Alexandra Kosteniuk, 17, is not likely most people’s stereotype of a female chess champion. The pretty young Russian sports a provocative smile and a devilish spark in her eye—a far cry from the bookish, hard-nosed competitor some might be led to expect.
Perhaps this is why some of the officials behind FIDE, the international chess federation, are considering making Kosteniuk “the official face” of FIDE as a way to raise the profile of the sport around the world (think chess’ Tiger Woods). One local sports observer even compared the brash, perky young woman “to the young Barbara Streisand in her best films.”
Kosteniuk caught chess fever at the age of five. For which she said her father is “to blame.” Soon after, a friend of her father’s gave her a portable chess set inscribed with the words, “To Sashenka, future world champion in chess.” Little Sasha carried the small case around to play whomever and wherever she could. By age 10 she was Juniors Champion of Europe. Then followed the title of Champion of Russia in the adult women’s division, then title of women’s Grand Master (and International Master in men’s).

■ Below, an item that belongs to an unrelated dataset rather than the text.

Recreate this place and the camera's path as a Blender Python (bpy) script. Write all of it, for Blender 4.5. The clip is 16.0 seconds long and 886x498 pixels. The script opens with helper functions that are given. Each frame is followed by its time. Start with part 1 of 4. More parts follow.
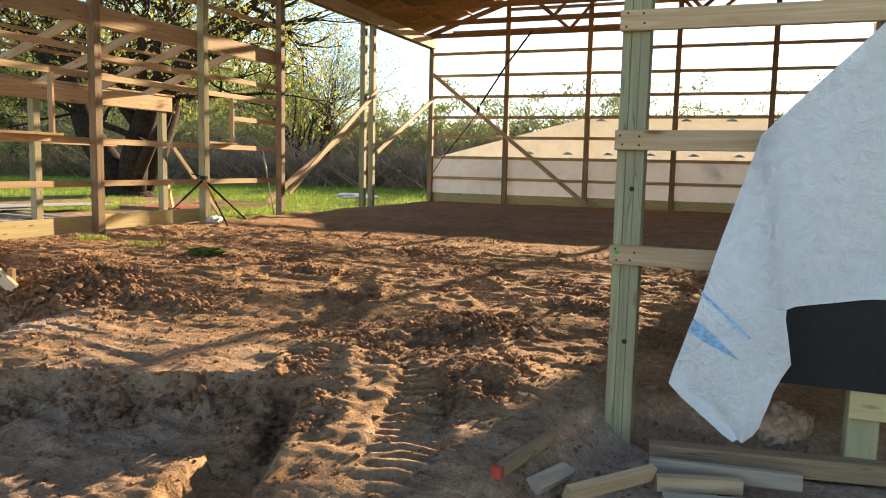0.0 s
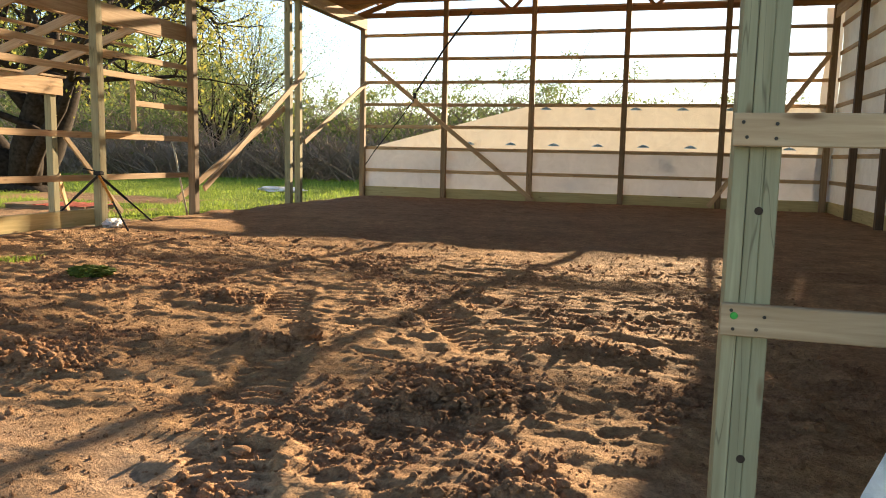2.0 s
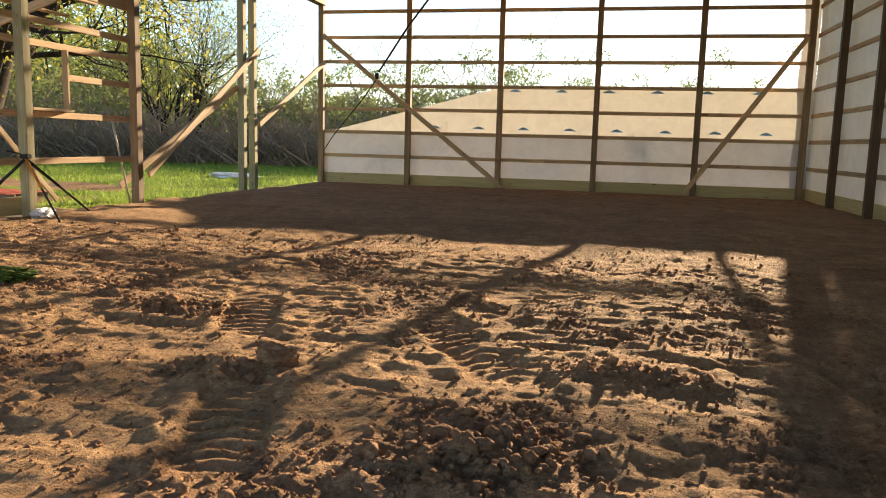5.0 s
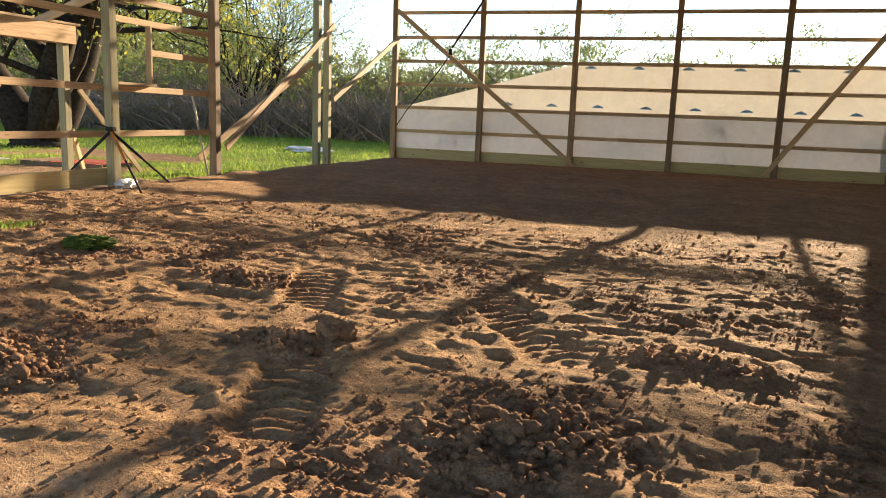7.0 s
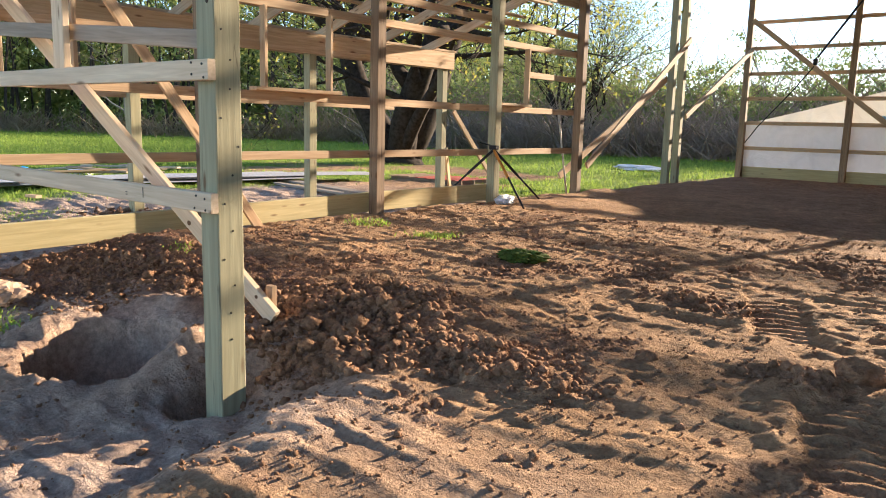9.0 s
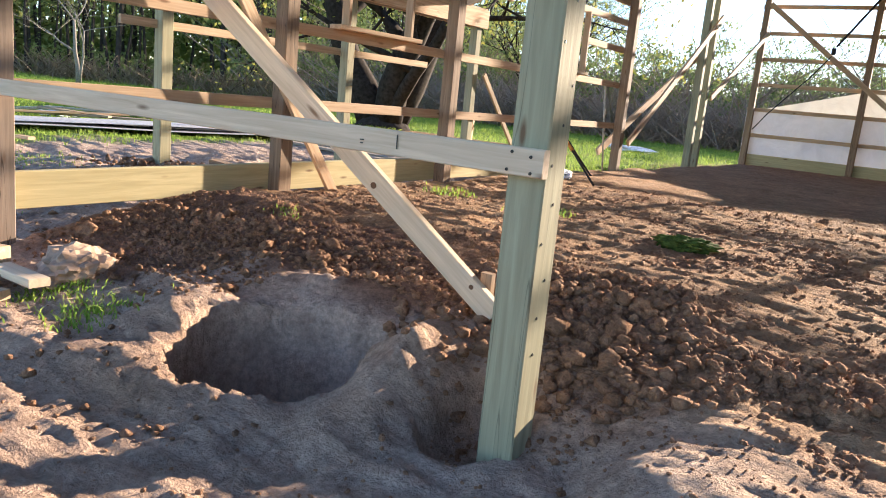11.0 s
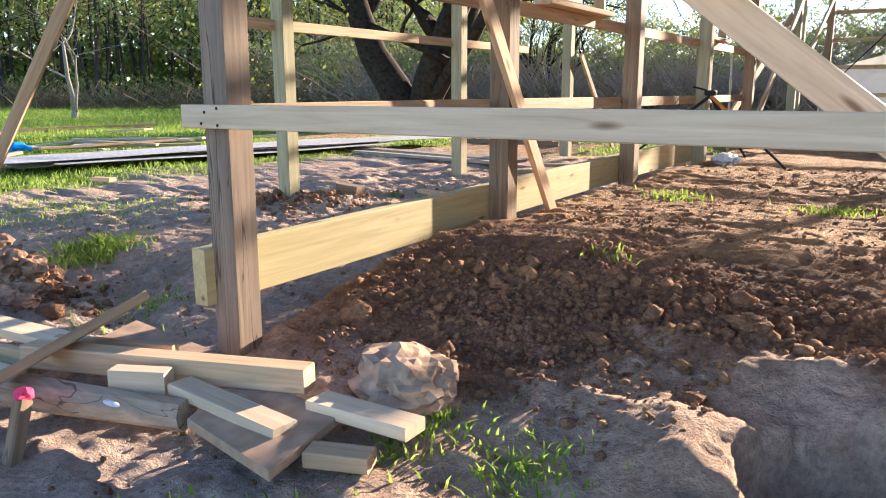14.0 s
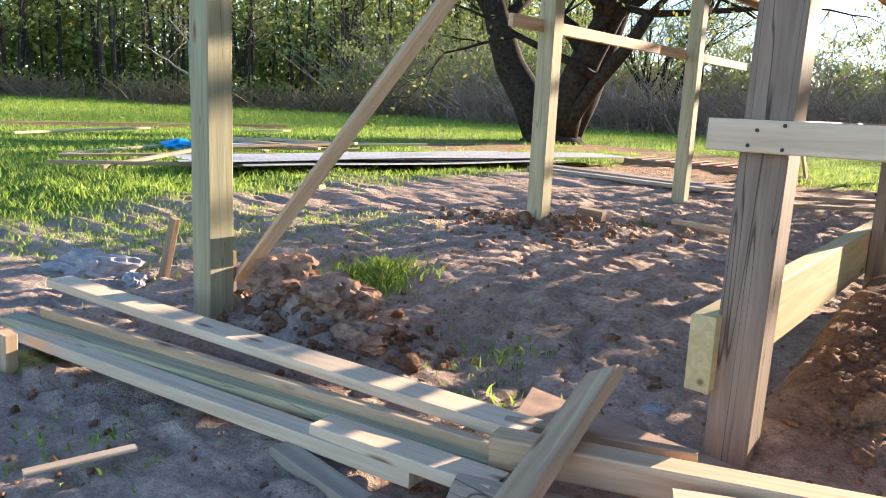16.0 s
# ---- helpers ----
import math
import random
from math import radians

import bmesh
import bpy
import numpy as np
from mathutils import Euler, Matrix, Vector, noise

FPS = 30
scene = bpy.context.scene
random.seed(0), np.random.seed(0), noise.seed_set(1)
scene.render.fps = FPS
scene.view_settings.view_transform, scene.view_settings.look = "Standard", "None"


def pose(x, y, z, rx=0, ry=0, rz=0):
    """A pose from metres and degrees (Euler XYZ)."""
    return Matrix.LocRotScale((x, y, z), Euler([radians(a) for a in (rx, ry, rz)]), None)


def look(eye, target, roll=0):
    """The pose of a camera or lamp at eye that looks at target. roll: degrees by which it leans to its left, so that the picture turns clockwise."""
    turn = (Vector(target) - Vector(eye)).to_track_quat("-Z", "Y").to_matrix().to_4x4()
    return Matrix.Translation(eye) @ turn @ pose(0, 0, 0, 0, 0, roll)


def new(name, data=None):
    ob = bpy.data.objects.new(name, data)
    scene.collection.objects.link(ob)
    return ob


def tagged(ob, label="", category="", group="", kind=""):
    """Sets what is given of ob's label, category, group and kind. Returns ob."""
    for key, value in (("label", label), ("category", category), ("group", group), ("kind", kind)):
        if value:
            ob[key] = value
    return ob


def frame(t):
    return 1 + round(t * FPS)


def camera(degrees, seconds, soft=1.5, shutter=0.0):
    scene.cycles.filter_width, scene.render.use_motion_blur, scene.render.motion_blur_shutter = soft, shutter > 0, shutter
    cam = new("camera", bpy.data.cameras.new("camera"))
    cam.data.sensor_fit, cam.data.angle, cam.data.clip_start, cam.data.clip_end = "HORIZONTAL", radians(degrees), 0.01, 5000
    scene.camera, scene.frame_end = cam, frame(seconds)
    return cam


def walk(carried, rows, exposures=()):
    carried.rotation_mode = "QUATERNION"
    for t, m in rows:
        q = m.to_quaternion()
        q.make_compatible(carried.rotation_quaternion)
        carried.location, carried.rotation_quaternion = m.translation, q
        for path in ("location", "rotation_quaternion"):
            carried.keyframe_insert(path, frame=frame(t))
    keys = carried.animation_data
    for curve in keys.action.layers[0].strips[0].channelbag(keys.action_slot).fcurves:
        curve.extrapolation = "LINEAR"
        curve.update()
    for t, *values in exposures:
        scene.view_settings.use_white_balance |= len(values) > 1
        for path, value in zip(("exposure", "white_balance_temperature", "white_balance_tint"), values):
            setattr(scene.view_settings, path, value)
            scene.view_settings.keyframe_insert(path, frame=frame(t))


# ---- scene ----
cam = camera(60.7, 16.0, soft=1.0)
PATH = [
    (0, (9.192, 0.919, 1.964), (8.465, 2.769, 1.742), 1.3),
    (0.5, (9.015, 1.307, 1.976), (8.327, 3.17, 1.737), 1.3),
    (1, (8.833, 1.722, 1.99), (8.189, 3.6, 1.746), 1.4),
    (1.5, (8.58, 2.051, 2.005), (7.982, 3.944, 1.761), 1.4),
    (2, (8.354, 2.402, 2.01), (7.812, 4.311, 1.765), 1.3),
    (2.5, (8.161, 2.757, 2.007), (7.673, 4.68, 1.759), 1.3),
    (3, (8.006, 2.971, 1.993), (7.558, 4.903, 1.738), 1.5),
    (5.5, (7.786, 3.339, 1.951), (7.365, 5.273, 1.661), 1.5),
    (6, (7.833, 3.336, 1.966), (7.39, 5.261, 1.658), 1.6),
    (6.5, (7.851, 3.349, 1.969), (7.352, 5.259, 1.643), 1.8),
    (7, (7.859, 3.338, 1.976), (7.26, 5.215, 1.631), 2.2),
    (7.5, (7.685, 3.257, 1.965), (6.944, 5.08, 1.607), 2.3),
    (8, (7.397, 3.106, 1.943), (6.488, 4.85, 1.581), 2.2),
    (8.5, (7.165, 3.003, 1.95), (6.069, 4.638, 1.595), 1.8),
    (9, (6.803, 2.967, 1.934), (5.54, 4.484, 1.611), 1.5),
    (9.2, (6.631, 2.932, 1.912), (5.346, 4.428, 1.578), 1.8),
    (11.3, (4.616, 2.756, 1.725), (3.541, 4.394, 1.326), 5.1),
    (11.5, (4.416, 2.736, 1.727), (3.342, 4.373, 1.317), 4.0),
    (12, (4.051, 2.617, 1.716), (3.001, 4.274, 1.325), 2.6),
    (12.5, (3.662, 2.671, 1.711), (2.631, 4.345, 1.342), 1.3),
    (13, (3.249, 2.768, 1.714), (2.218, 4.439, 1.335), 0.8),
    (13.5, (2.85, 2.825, 1.662), (1.811, 4.487, 1.262), 0.7),
    (14, (2.464, 2.898, 1.649), (1.394, 4.539, 1.242), -0.1),
    (14.5, (1.946, 2.903, 1.648), (0.859, 4.533, 1.245), 0.3),
    (15, (1.482, 2.819, 1.646), (0.363, 4.431, 1.261), 0.8),
    (15.5, (1.071, 2.749, 1.627), (-0.084, 4.338, 1.25), 1.7),
    (16, (0.699, 2.684, 1.608), (-0.52, 4.223, 1.228), 2.7),
]
walk(cam, [(t, look(eye, target, roll)) for t, eye, target, roll in PATH], exposures=[(0, 2.0, 6650, 12.5), (3, 1.9, 6700, 11.5), (5.5, 1.85, 6500, 11), (7, 1.9, 6300, 11), (8, 1.96, 5850, 12.5), (9.2, 2.05, 5600, 14.5), (12, 2.24, 5350, 16), (14, 2.28, 5450, 16), (16, 2.31, 5550, 16)])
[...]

When she was 15, her day began and ended with chess: hour-long games with dad, then school, then the chessboard and then school again. “Chess is like my little life,” Kosteniuk said. “The 12 years I spent in front of the chess board have made me a person different from others. I can figure out life situations. And my chess-oriented mind helps me to get out of quandaries ... I am convinced that there is always a way out of a situation. I am just used to being focused and strong-willed, to fighting for my place in life.”
Last December, at the Knock-Out World Chess Championship in Moscow, Kosteniuk showed all of her fight. She advanced to the finals (all other Russian competitors were out by the semi-finals) to face 25-year-old Zhu Chen of China. The competition was brutal. Kosteniuk took the first game and Zhu the second and third. Kosteniuk had to win the fourth game to stay in the running—a draw or loss would mean a loss of the match. “Up to a certain point, the Chinese woman was playing a very solid game,” Kosteniuk said. “I was sitting before the chess board with dark thoughts crossing my mind, ‘I have to offer a draw and congratulate the new champion.’ But then I continued to believe in a miracle.” And then a miracle happened: under pressure to wind up the match, Zhu made a mistake. Kosteniuk’s rallied and came back to tie the match, 2-2.
Yet, in the next day’s tiebreaker, Zhu Chen’s expertise and maturity tipped the balance in her favor; after a very tough battle, Kosteniuk lost the tiebreaker 3-5. For now, Zhu plays chess better than Kosteniuk. But then the Russian is only 17 and experience, as they say in Russian, is “delo nazhivnoye” (“something you gain along the way”). What Kosteniuk has on her side—aside from her chess playing skill—is the passion she fought with in the finals: on three occasions she was down in the match only to come back and tie the score.
When Kosteniuk stopped her chess clock and held out her hand to her opponent, thus admitting her defeat, her emotionless face did not betray any feelings. “I found some inner strength to congratulate the new champion,” she said, “and tried to leave the hall as quickly as possible. I just did not want to see those faces full of condolences.”
“I am sure that, with such character, some day she will become a champion,” said Grand Master Vladislav Tkachev. FIDE President Kirsan Ilyumzhinov, among others, said that, in two years time, at the 2003 World Championship in London, Kosteniuk will have what it takes to win the event.
At 17, Kosteniuk has all the time in the world to hone her game. In fact, she said she personally sees her defeat in the finals as a plus: it helped her to recognize the imperfections in her game. And she said she takes the English “runner-up” engraved on her trophy literally. She does not see herself as a “second prize winner,” but rather as someone who intends to keep “running up” higher and higher.